Quantum spin liquid and spin ice states in new pyrochlores.

Magnetic systems with competing interactions can adopt exotic ground states. A particularly promising class is that of the geometrically frustrated magnets, such as the A$_{\mathrm{2}}$B$_{\mathrm{2}}$O$_{\mathrm{7}}$ pyrochlores, in which unusual spin liquids appear. Some of these phases feature short-range correlated states analogous to a Coulomb phase and give rise to emergent quasiparticle excitations. Although cases like the classical spin ice are reasonably well understood, the theoretical expectation is that quantum fluctuations lead to novel phases which are quantum spin liquids (QSLs). For instance, the quantum spin ice (QSI) is a generalization of the classical spin ice state to include quantum fluctuations, such that the effective theory becomes emergent quantum electrodynamics - the classical monopoles become coherent quantum quasiparticles, and a novel excitation playing the role of the photon appears. In this talk, I will present results on three novel materials with potential for QSL states. Each of them corresponds to a way to potentially strengthen the role of quantum fluctuations on the ground state properties of pyrochlore magnets. Firstly, I will demonstrate that, in Tb$_{\mathrm{2}}$Hf$_{\mathrm{2}}$O$_{\mathrm{7}}$, where a sizeable gap isolates the non-Kramers ground state doublet at low temperature, a large amount of anion Frenkel disorder leads to quenched random crystal fields and disordered magnetic interactions. The detailed study of this material demonstrates that disorder can play a crucial role in preventing long-range magnetic order at low temperatures, and instead induces a strongly-fluctuating Coulomb spin liquid with defect-induced frozen magnetic degrees of freedom.
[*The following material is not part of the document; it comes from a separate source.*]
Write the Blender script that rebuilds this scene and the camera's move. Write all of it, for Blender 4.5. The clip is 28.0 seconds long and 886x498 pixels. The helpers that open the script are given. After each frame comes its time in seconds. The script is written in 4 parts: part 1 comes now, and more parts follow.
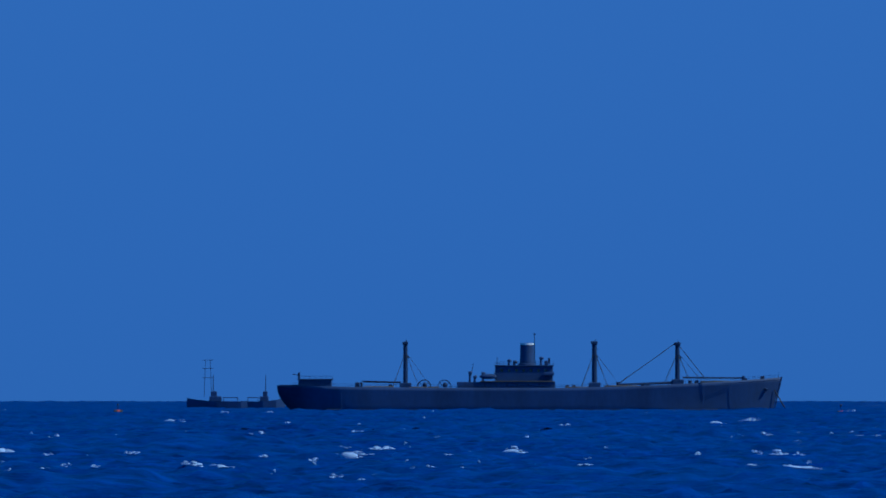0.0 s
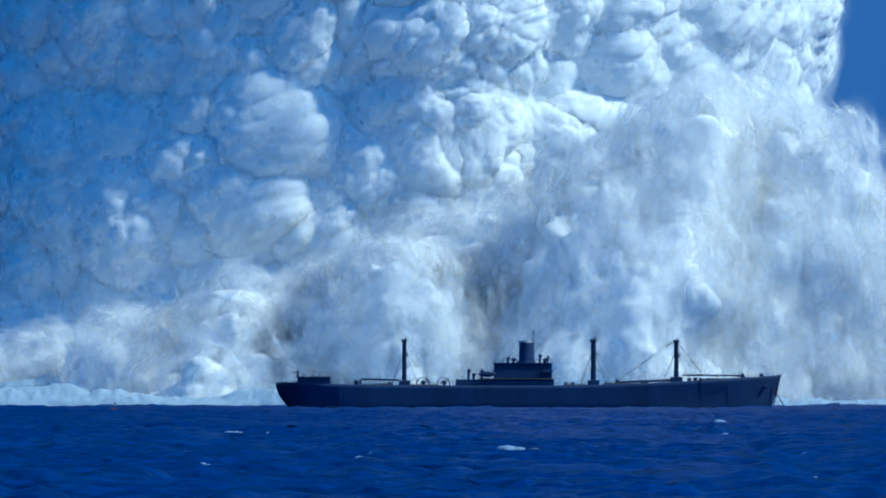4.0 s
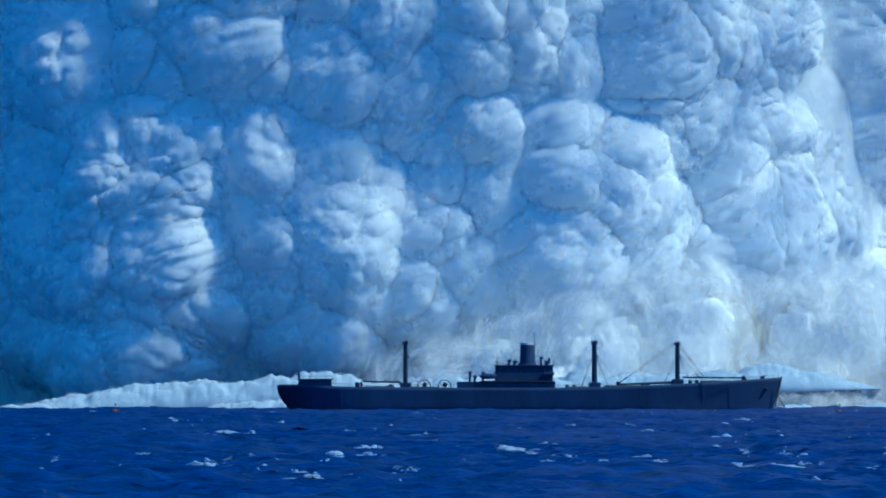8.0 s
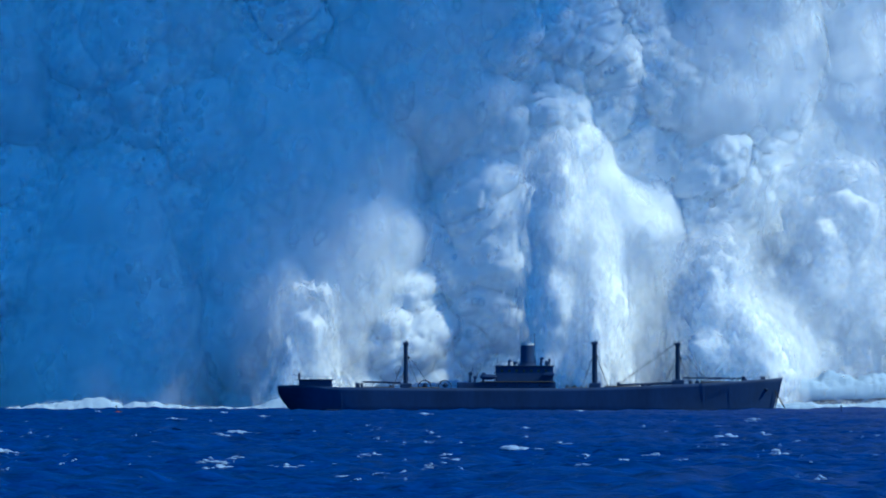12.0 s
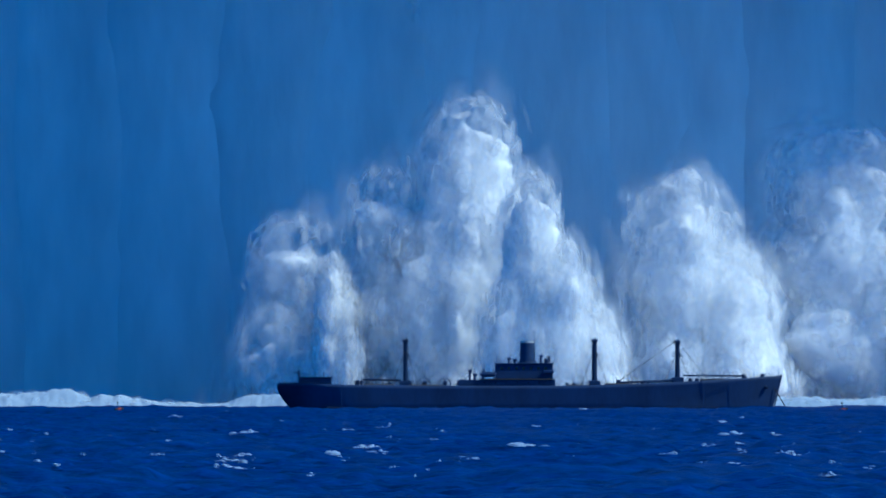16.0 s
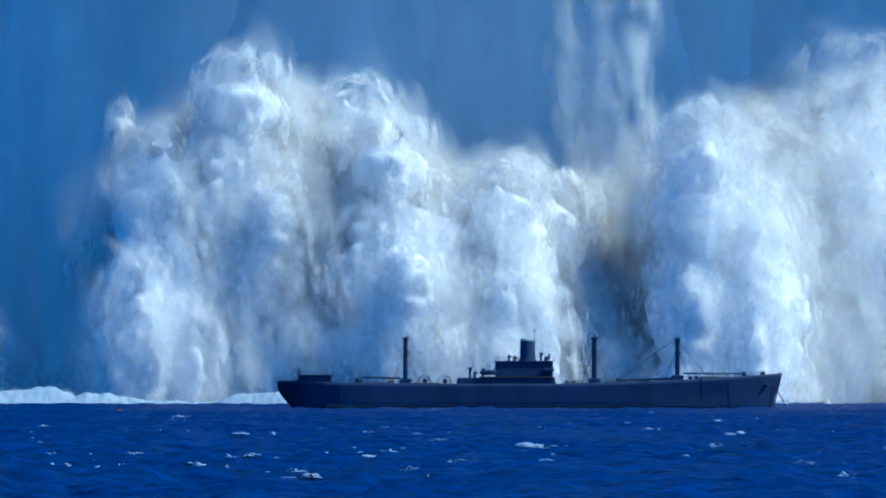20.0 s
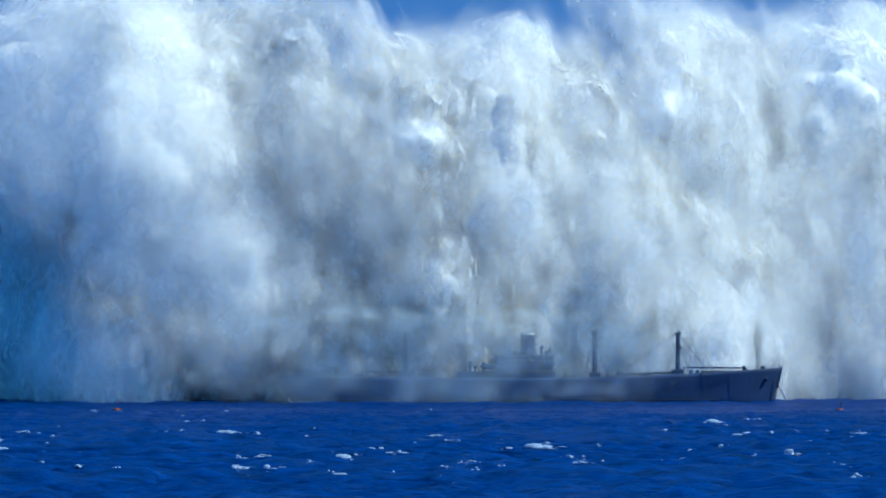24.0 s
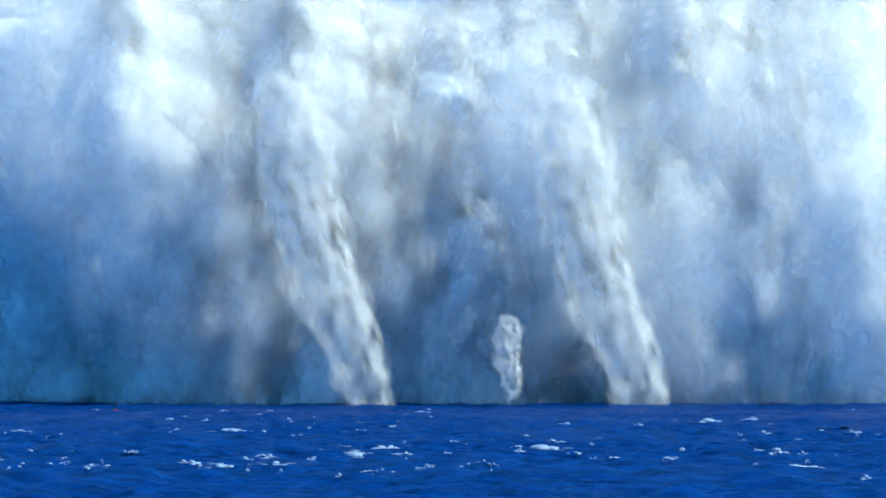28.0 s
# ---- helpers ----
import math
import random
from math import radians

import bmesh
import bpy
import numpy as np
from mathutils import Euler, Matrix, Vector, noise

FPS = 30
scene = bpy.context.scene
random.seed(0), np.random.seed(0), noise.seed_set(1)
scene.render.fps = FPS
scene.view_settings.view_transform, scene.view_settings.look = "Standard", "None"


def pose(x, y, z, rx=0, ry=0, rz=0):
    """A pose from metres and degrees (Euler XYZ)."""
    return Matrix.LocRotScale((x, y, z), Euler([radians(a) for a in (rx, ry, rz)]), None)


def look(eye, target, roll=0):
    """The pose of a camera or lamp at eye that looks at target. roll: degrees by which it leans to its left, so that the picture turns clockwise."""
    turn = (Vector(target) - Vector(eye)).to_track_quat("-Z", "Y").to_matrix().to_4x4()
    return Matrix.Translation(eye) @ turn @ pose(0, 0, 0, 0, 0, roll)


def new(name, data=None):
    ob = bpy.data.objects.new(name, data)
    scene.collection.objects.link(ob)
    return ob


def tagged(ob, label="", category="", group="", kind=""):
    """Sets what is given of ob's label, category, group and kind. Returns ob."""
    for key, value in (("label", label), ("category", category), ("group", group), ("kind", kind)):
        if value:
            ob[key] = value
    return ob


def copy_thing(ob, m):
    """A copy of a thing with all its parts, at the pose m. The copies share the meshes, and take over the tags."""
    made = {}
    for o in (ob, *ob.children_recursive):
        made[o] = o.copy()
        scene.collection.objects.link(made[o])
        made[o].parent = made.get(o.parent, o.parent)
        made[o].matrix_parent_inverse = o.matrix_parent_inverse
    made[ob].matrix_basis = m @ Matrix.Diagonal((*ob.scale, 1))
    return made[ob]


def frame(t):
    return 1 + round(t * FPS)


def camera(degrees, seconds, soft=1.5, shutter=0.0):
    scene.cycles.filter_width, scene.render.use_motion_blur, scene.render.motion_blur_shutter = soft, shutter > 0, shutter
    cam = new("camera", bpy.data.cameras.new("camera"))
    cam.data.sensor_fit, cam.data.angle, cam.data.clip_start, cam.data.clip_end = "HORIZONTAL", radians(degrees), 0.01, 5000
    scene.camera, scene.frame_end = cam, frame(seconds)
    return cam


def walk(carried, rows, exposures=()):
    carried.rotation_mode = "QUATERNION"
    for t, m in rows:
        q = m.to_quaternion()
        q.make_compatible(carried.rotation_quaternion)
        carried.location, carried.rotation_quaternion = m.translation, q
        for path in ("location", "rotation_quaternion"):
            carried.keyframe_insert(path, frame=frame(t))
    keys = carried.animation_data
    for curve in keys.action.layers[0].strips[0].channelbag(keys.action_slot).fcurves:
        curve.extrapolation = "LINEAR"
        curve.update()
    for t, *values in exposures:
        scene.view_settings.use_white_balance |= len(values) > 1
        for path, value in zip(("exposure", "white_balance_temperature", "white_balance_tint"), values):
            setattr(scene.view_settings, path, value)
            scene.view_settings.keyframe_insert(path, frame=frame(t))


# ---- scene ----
# The camera: a long lens on the shore, 4 m over the sea, 2 km from the ship
EYE = 4.0
cam = camera(6.75, 28.0, soft=1.8)
scene.cycles.transparent_max_bounces = 64
scene.cycles.max_bounces, scene.cycles.diffuse_bounces, scene.cycles.transmission_bounces = 10, 7, 7
walk(cam, [
    (0, pose(0, 0, EYE, 91.1193, 0, 0.0000)),
    (0.5, pose(0, 0, EYE, 91.1223, 0, 0.0043)),
    (1, pose(0, 0, EYE, 91.1158, 0, 0.0043)),
    (1.5, pose(0, 0, EYE, 91.1223, 0, 0.0043)),
    (2, pose(0, 0, EYE, 91.1180, 0, 0.0043)),
    (2.5, pose(0, 0, EYE, 91.1223, 0, 0.0000)),
    (3, pose(0, 0, EYE, 91.1309, 0, 0.0065)),
    (3.5, pose(0, 0, EYE, 91.1202, 0, -0.0086)),
    (4, pose(0, 0, EYE, 91.1008, 0, -0.0086)),
    (4.5, pose(0, 0, EYE, 91.1072, 0, 0.0043)),
    (6.5, pose(0, 0, EYE, 91.1115, 0, 0.0043)),
    (7, pose(0, 0, EYE, 91.1094, 0, 0.0000)),
    (7.5, pose(0, 0, EYE, 91.1245, 0, 0.0022)),
    (8, pose(0, 0, EYE, 91.1180, 0, 0.0000)),
    (8.5, pose(0, 0, EYE, 91.1115, 0, 0.0000)),
    (9, pose(0, 0, EYE, 91.1072, 0, 0.0030)),
    (9.5, pose(0, 0, EYE, 91.1202, 0, 0.0000)),
    (10, pose(0, 0, EYE, 91.1266, 0, 0.0000)),
    (10.5, pose(0, 0, EYE, 91.1266, 0, 0.0000)),
    (11, pose(0, 0, EYE, 91.1245, 0, 0.0013)),
    (11.5, pose(0, 0, EYE, 91.1223, 0, 0.0000)),
    (12, pose(0, 0, EYE, 91.1223, 0, 0.0022)),
    (12.5, pose(0, 0, EYE, 91.1180, 0, 0.0000)),
    (14.5, pose(0, 0, EYE, 91.1072, 0, -0.0065)),
    (15, pose(0, 0, EYE, 91.1064, 0, 0.0000)),
    (16.5, pose(0, 0, EYE, 91.1064, 0, 0.0000)),
    (18, pose(0, 0, EYE, 91.1064, 0, -0.0013)),
    (20, pose(0, 0, EYE, 91.1072, 0, 0.0000)),
    (22, pose(0, 0, EYE, 91.1077, 0, 0.0022)),
    (24, pose(0, 0, EYE, 91.1094, 0, 0.0034)),
    (26, pose(0, 0, EYE, 91.1094, 0, 0.0034)),
    (28, pose(0, 0, EYE, 91.1094, 0, 0.0034)),
], exposures=[(0, 0.2, 5200, 4), (0.4, 0.2, 5200, 4), (0.9, 0.08, 5250, 0), (2, 0.12, 5250, -4), (4, 0.15, 5250, -6), (7, 0.27, 5250, -10), (9, 0.28, 5200, -10), (12, 0.34, 5350, -4), (16, 0.16, 5150, 0), (20, 0.4, 5400, -4), (23.6, 0.6, 5850, -4), (25.8, 0.9, 6100, -4), (28, 1.08, 6300, -6)])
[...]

Secondly, I will present results on another QSL candidate based on non-Kramers ions, Pr$_{\mathrm{2}}$Hf$_{\mathrm{2}}$O$_{\mathrm{7}}$, which displays striking characteristics of the ferromagnetic correlations expected in a QSI. Finally, in the pyrochlore Ce$_{\mathrm{2}}$Sn$_{\mathrm{2}}$O$_{\mathrm{7}}$, where macroscopic measurements suggest an antiferromagnetic liquid ground state with quantum fluctuations, I will present results including the determination of the crystal field states of the Kramers Ce$^{\mathrm{3+}}$ ions in order to connect with recent theoretical proposals.